Dio alla
prova
Dio è un bell’argomento, su
questo non c’è dubbio. Di questi tempi è anche di moda, è il dubbio a
non esserlo più. Capi di stato, alte cariche istituzionali, televisioni, opinionisti
di varia provenienza e cultura, tutti ribadiscono che
senza la fede dei cristiani manco sapremmo cos’è l’individuo, ci sfuggirebbe il
senso profondo della libertà e con esso quello della morale. Laddove oggi si inneggia alla virtù c’erano solo idoli disumani, ogni
pensiero del singolo era affogato negli orrori tribali, il meglio della
gioventù si dissipava nella paura e i vecchi al posto della saggezza
tramandavano il raccapriccio. A quanto pare i secoli impiegati nel cercare di spiegare l’inspiegabile hanno affinato il
pensiero e scatenato il progresso. Doverlo pagare col tormento che dalla più
tenera età ci hanno inflitto le domandine impresse sul
libretto del catechismo è, in fin dei conti, poca cosa, se poi abbiamo
guadagnato delle coperte da rimboccare e i deodoranti per il water.
Nel capire cosa sia “l’essere perfettissimo
creatore del cielo e della terra” altri si sono spesi ben più di noi.
Attestarne l’esistenza non fu cosa facile, anche perché essendo dovunque e in ogni luogo Dio poteva essere tutto e niente. Prima
si doveva aver fede, avvertiva Anselmo d’Aosta, e solo dopo si poteva accedere alla verità con l’intelligenza. Dopo secoli di sola
fede, fu lui, Anselmo, a tentare per primo di darne una spiegazione logica. Se nella nostra mente Dio è ciò che nulla ha di più grande,
egli non può giocarci il brutto tiro della sua infondatezza: se è perfetto perché
dovrebbe subire l’imperfezione di non esistere? Argomento che mai accetteremmo
se formulato da chi professa di credere nell’esistenza degli UFO o in qualsiasi
altra cosa l’uomo possa immaginare. Nell’XI
secolo, chissà, bastava la fantasia per rifondere come reali cose che erano
vere soltanto nell’immaginazione. In ogni caso due secoli dopo Tommaso d’Aquino prese in mano il problema e chiarì che per il solo
fatto di concepirlo mentalmente “non segue che Dio esista, se non come dato
intellettivo”. Forte della diffusione delle opere aristoteliche, Tommaso propose
nuove dimostrazioni che non fossero soltanto aprioristiche
come quelle di Anselmo ma che, viceversa, tenessero conto dell’osservazione e dell’esperienza
(il moto, le cause, gli effetti, il possibile, il necessario). La questione è
continuata nei secoli e non si può dire che oggi sia
risolta.
Una ricostruzione ampia e pacata di questi
sforzi per provare l’esistenza di Dio ce la offrono le quasi cinquecento
pagine, mirabilmente chiare ed accessibili, di una “storia critica degli argomenti
ontologici” che Roberto Giovanni Timossi ha da poco
pubblicato con Marietti: Prove logiche dell’esistenza di Dio da Anselmo d’Aosta a Kurt Gödel. In passato Timossi
aveva dedicato al soggetto altri due volumi, Dio è possibile (Muzzio, 1995) e Dio
e la scienza moderna (Mondadori, 1999) nei
quali, come nel nuovo, assieme a una stesura che senza privarsi del carattere
nulla concede all’esibizionismo, aveva posto garbatamente a confronto i raffinati
ragionamenti della teologia con la rinuncia degli agnostici a porsi problemi
che superino la ragione, col disincanto di chi aveva cercato Dio senza trovarlo
e con le brucianti conclusioni degli atei.

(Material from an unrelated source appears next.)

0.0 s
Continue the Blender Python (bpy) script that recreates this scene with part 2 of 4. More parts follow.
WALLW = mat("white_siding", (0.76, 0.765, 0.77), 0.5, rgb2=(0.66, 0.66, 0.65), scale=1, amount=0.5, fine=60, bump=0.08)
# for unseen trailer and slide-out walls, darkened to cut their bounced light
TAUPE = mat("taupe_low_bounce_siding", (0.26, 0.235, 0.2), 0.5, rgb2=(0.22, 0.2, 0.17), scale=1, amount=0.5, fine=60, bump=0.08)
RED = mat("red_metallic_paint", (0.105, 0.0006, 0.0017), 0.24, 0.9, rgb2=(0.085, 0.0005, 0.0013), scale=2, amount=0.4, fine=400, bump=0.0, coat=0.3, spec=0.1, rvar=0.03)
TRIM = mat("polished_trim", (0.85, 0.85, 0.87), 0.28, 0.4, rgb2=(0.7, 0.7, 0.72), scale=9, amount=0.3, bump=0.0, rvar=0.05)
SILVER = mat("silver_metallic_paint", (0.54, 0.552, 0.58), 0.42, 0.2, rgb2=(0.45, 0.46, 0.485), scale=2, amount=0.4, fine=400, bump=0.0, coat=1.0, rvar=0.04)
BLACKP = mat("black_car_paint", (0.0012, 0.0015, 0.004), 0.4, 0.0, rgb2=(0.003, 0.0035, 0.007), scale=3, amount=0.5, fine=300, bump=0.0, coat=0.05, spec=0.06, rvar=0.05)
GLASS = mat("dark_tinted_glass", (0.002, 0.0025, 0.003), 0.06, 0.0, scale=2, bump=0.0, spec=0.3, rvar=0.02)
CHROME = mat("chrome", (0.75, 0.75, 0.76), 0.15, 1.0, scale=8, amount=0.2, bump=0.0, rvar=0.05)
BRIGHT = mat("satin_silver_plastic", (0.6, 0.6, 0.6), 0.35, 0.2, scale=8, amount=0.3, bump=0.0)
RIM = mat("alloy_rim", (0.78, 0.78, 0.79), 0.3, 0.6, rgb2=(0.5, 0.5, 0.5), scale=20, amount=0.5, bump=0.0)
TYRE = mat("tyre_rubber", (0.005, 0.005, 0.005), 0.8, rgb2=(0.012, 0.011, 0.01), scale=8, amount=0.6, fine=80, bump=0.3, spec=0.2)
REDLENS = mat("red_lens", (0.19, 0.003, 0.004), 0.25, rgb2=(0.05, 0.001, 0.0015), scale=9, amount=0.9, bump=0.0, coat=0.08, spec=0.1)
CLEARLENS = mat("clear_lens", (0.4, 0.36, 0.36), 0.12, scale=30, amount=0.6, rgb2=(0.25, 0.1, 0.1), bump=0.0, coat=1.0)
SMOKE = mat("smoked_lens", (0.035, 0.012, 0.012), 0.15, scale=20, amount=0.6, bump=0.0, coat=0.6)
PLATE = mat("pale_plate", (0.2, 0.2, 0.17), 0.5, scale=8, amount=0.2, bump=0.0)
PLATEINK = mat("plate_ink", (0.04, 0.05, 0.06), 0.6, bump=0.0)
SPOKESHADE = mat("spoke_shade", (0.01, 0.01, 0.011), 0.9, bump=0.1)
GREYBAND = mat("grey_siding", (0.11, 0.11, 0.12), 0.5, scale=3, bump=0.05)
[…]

La semplice constatazione della presenza del male ha tenuto lontane
tante menti da un Creatore che lo permette. Fra le “prove” dell’esistenza di
Dio ci sono quelle che la postulano (Kant insegna) come
necessaria fonte di una morale che non sarebbe garantita dal mondo naturale,
altrimenti abbandonato alla legge crudele di una libertà senza legge (quale quella propugnata dal marchese de Sade). È nella sostanza questa la posizione adottata
ultimamente da tanti personaggi pubblici che hanno destato un certo stupore,
considerando la loro passata indifferenza nei confronti della fede religiosa.
Ammettiamo pure che la libertà senza legge sia crudele, ma
questa fede necessaria in che altro modo si può chiamare, forse malafede?